Parmi les divers aspects qui ne peuvent être approfondis ici, je ne voudrais toutefois pas oublier la responsabilité de l’évêque pour la formation de qui travaille dans la charité de l’Eglise et le motu proprio insiste également sur cela. Nous nous contentons souvent simplement du fait que quelqu’un offre son temps et son énergie aux autres. Mais il ne s’agit pas seulement de faire le bien, mais de bien le faire, et en particulier de faire en sorte que les agents aient aussi cette structure d’humanité et de foi qui leur permette d’affronter également des situations difficiles. C’est pourquoi il me semble qu’il faut insister sur la nécessité de la formation à divers niveaux. En premier lieu c’est la formation de l’évêque qui ne se lasse jamais de faire sienne une conception pastorale de l’activité caritative. Ensuite, il s’agit de la formation des fidèles, pour qu’ils vivent la charité, mais dans le même temps pour qu’en vivant la charité, ils connaissent toujours davantage le mystère du Christ, modèle d’amour, auquel ils sont appelés à se conformer, à se configurer, jusqu’à devenir Ipse Christus, «le Christ même» (cf. Galates 2, 19-20). Il y a par ailleurs la formation des agents, tant dans sa dimension professionnelle que celle proprement intérieure, pour qu’ils sachent prendre au sérieux la plénitude de la personne qu’ils veulent servir et qui n’est pas simplement un pauvre ou un malade. Enfin, la nécessité de la formation devra nous induire aussi à une réflexion plus approfondie sur le vrai sens de la charité chrétienne, que nous ne pouvons pas réduire à un modèle social. L’étude de la doctrine sociale de l’Eglise est largement diffusée et acceptée, même dans les institutions académiques. Ce qui semble en revanche moins bien accueilli et compris, c’est l’étude de la théologie de la charité, c’est-à-dire de cette réflexion sur l’empreinte théologique, sur la dimension ecclésiologique et sur l’approche personnaliste qui doit caractériser le service de la charité des organismes catholiques, s’ils ne veulent pas se limiter à une activité purement sociale. Dans ce domaine, un long chemin de prise de conscience et de mise en œuvre reste encore à faire.

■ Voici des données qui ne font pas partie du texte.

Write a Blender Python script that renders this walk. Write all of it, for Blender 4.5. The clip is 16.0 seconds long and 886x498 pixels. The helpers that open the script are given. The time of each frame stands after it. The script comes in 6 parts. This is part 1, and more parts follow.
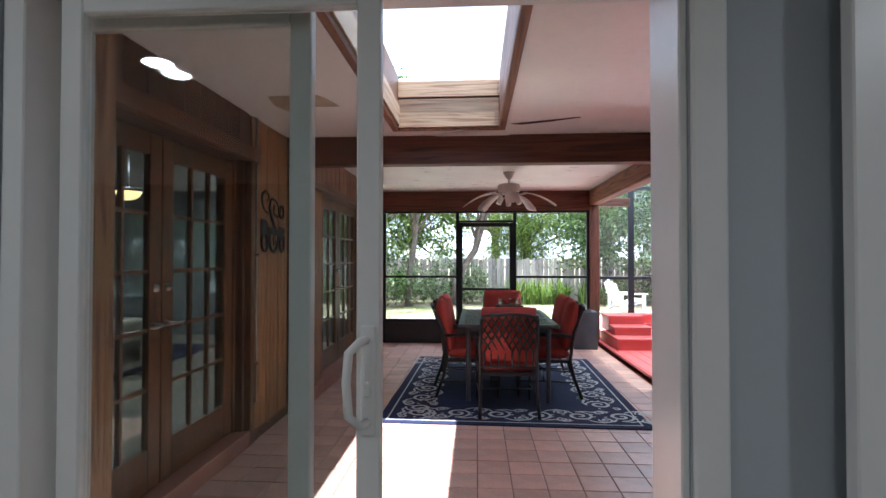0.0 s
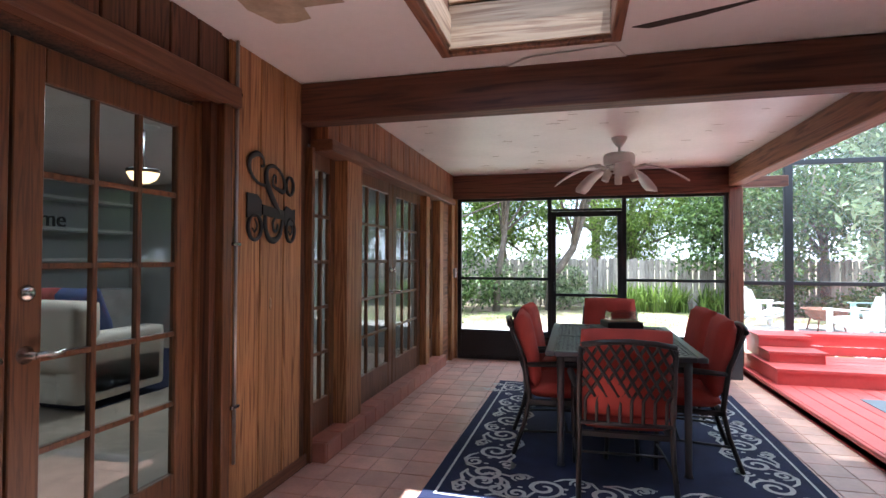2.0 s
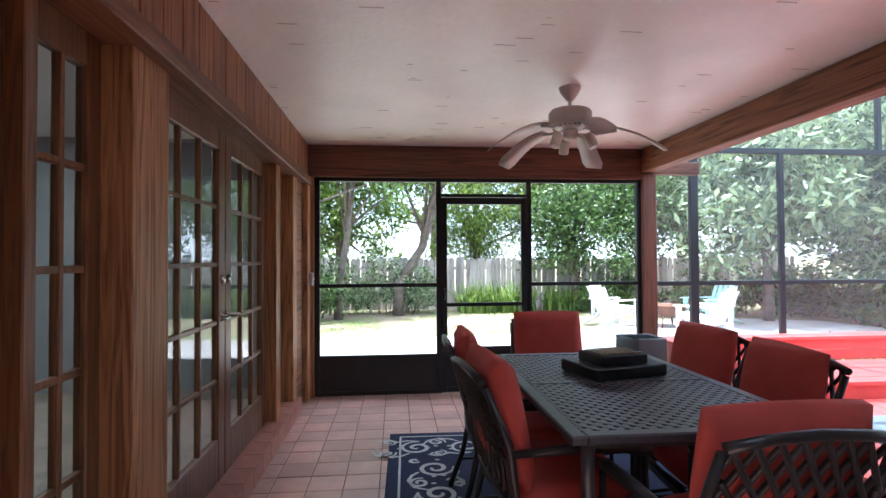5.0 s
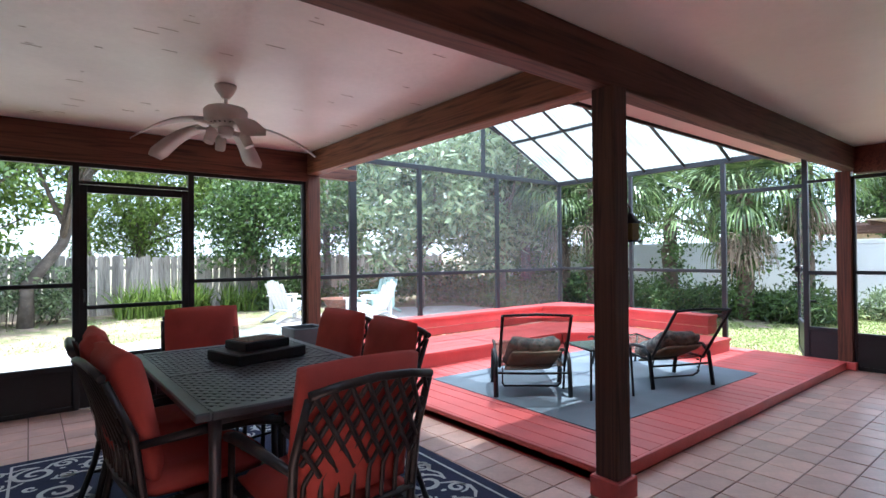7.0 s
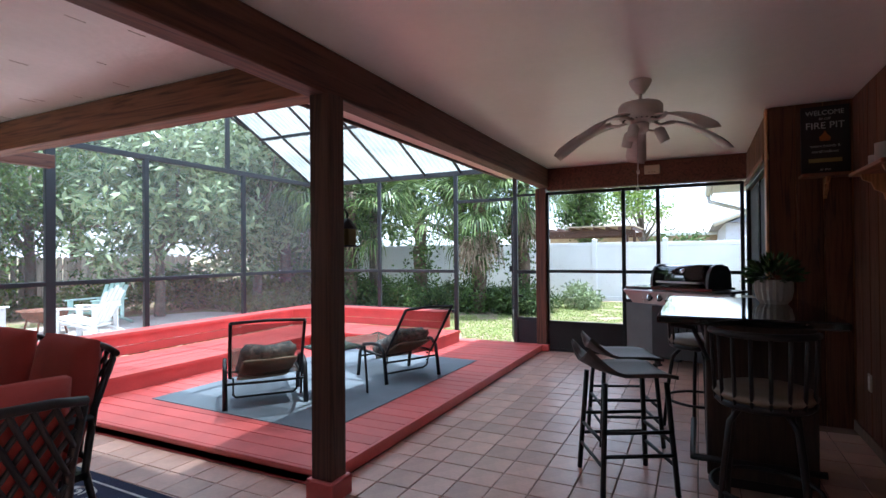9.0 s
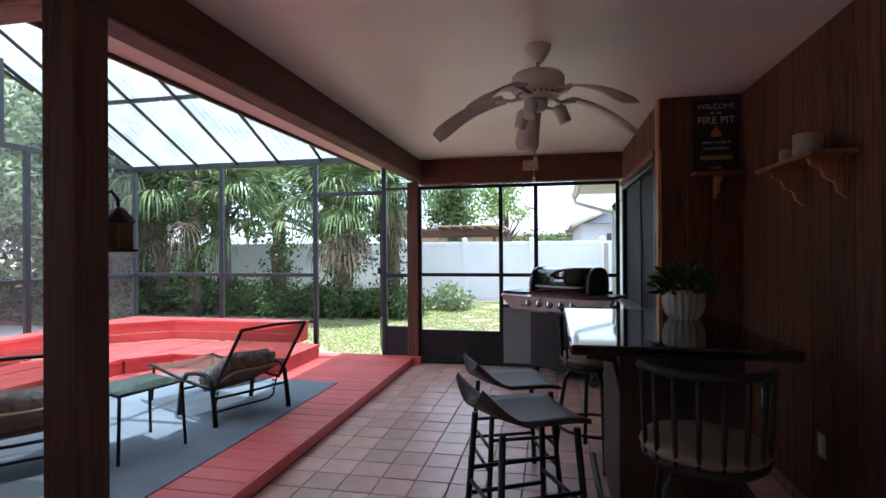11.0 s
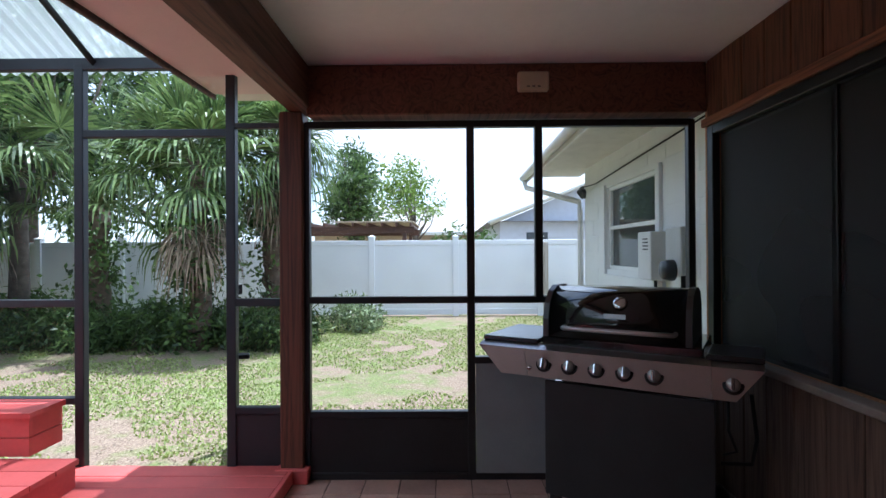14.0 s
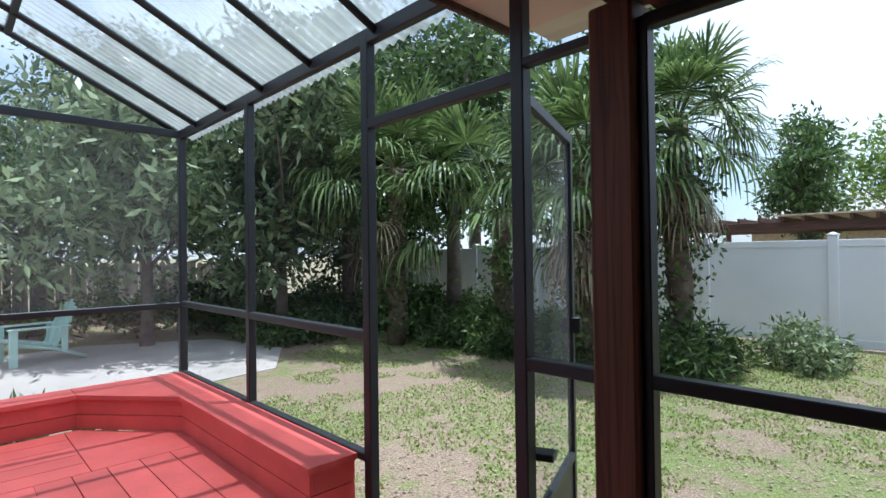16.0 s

Une charité pour évangéliser

Même pour le service de la charité un outil juridique vaut ce que vaut un outil: il ne peut pas remplacer l’activité et peut en revanche la promouvoir, l’orienter, la soutenir. C’est le souhait que forme notre Conseil pontifical Cor Unum avec la publication du motu proprio Intima Ecclesiae natura: que cela soit son fruit dans l’Eglise universelle. Selon moi, ce n’est pas un hasard qu’il voit le jour justement en l’Année de la foi, peut-être pour nous rappeler que, de même que, sans les œuvres, la foi est morte, de même, sans la foi, les œuvres perdent leur sens profond. J’estime en revanche que l’insistance du Pape à rappeler à toute l’Eglise le lieu ecclésial du service de charité nous aide à le vivre comme un grand moyen d’évangélisation. Parce que c’est à cela, en dernière analyse, que l’Eglise est appelée: non à se concentrer sur elle-même, mais à faire resplendir le visage du Christ, lumière des peuples, dont elle n’est qu’un reflet, comme la lune, qui ne possède pas de lumière propre, mais reflète la lumière du soleil.